Historic diabetes program reduces costs & blood sugar levels
Diabetes Prevention Program becomes first preventive service model to be made eligible for expansion into Medicare program.
Historic diabetes program becomes eligible for Medicare expansion
The Diabetes Prevention Plan, the largest diabetes prevention study and program in the United States, was found to improve the quality of patient care without limiting coverage or benefits. The independent Office of the Actuary in the Centers for Medicare and Medicaid Services determined that the program, which consists of weekly meetings with a lifestyle coach who trained participants in long-term dietary and behavior changes and increased physical activity, actually resulted in a reduction in net Medicare spending. As a result, the Diabetes Prevention Plan has become the first-ever preventative service model to be made eligible for expansion into the Medicare program.
Medicare beneficiaries who enrolled in the program lost on average about 5% of their body weight, which can reduce the risk of developing type 2 diabetes. Average weight loss was 4.73 percent of body weight for participants attending at least four weekly sessions. Participants who attended at least nine weekly sessions lost an average of 5.17 percent of their body weight. When compared with similar beneficiaries not in the program, Medicare estimated savings of $2,650 for each enrollee in the Diabetes Prevention Program over a 15-month period—more than enough to cover the cost of the program.
Additionally, in a study developed from analysis of Diabetes Prevention Plan program data, researchers from Johns Hopkins were able to determine that people with pre-diabetes who lose roughly 10%of their body weight within six months of diagnosis dramatically reduce their risk of developing type 2 diabetes over the subsequent three years. These findings offer patients and physicians a guide on how short-term behavior change may affect long-term health.
Currently affecting nearly 30 million Americans, type 2 diabetes is responsible for two deaths every five minutes in the United States. An additional 86 million Americans have a high risk of developing diabetes, as one in every three adults is pre-diabetic, a condition caused by blood glucose levels that are high, but not high enough to be diagnosed as diabetes. People diagnosed with pre-diabetes are at an increased risk for type-2 diabetes in addition to heart disease and stroke.
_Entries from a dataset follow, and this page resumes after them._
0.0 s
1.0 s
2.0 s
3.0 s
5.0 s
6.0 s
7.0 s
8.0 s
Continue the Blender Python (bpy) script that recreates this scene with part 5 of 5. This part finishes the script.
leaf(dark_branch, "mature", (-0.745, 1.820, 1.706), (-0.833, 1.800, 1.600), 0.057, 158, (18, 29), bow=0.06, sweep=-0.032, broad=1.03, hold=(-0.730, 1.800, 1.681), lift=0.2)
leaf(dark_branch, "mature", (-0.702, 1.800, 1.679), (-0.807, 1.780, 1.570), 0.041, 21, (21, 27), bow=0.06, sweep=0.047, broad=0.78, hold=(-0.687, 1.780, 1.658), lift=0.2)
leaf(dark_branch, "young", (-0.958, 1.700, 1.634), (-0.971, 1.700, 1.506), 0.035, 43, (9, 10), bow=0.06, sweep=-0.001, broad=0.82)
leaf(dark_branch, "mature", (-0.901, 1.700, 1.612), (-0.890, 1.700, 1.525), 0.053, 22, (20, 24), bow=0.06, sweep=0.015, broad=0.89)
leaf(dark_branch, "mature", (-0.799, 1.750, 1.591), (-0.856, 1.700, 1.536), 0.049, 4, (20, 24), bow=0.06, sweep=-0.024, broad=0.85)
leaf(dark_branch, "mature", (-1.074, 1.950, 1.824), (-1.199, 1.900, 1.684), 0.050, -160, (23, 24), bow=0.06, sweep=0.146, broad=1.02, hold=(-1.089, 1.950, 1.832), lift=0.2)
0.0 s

“We have known for some time that the greater the weight loss, the lower your risk of diabetes,” says study leader Nisa Maruthur, M.D., M.H.S., an assistant professor in the Division of General Internal Medicine at the Johns Hopkins University School of Medicine. “Now we understand that we can see much of the benefit of losing that weight in those first six months when people are adjusting to a new way to eating and exercising. Substantial weight loss in the short term clearly should go a long way toward preventing diabetes.”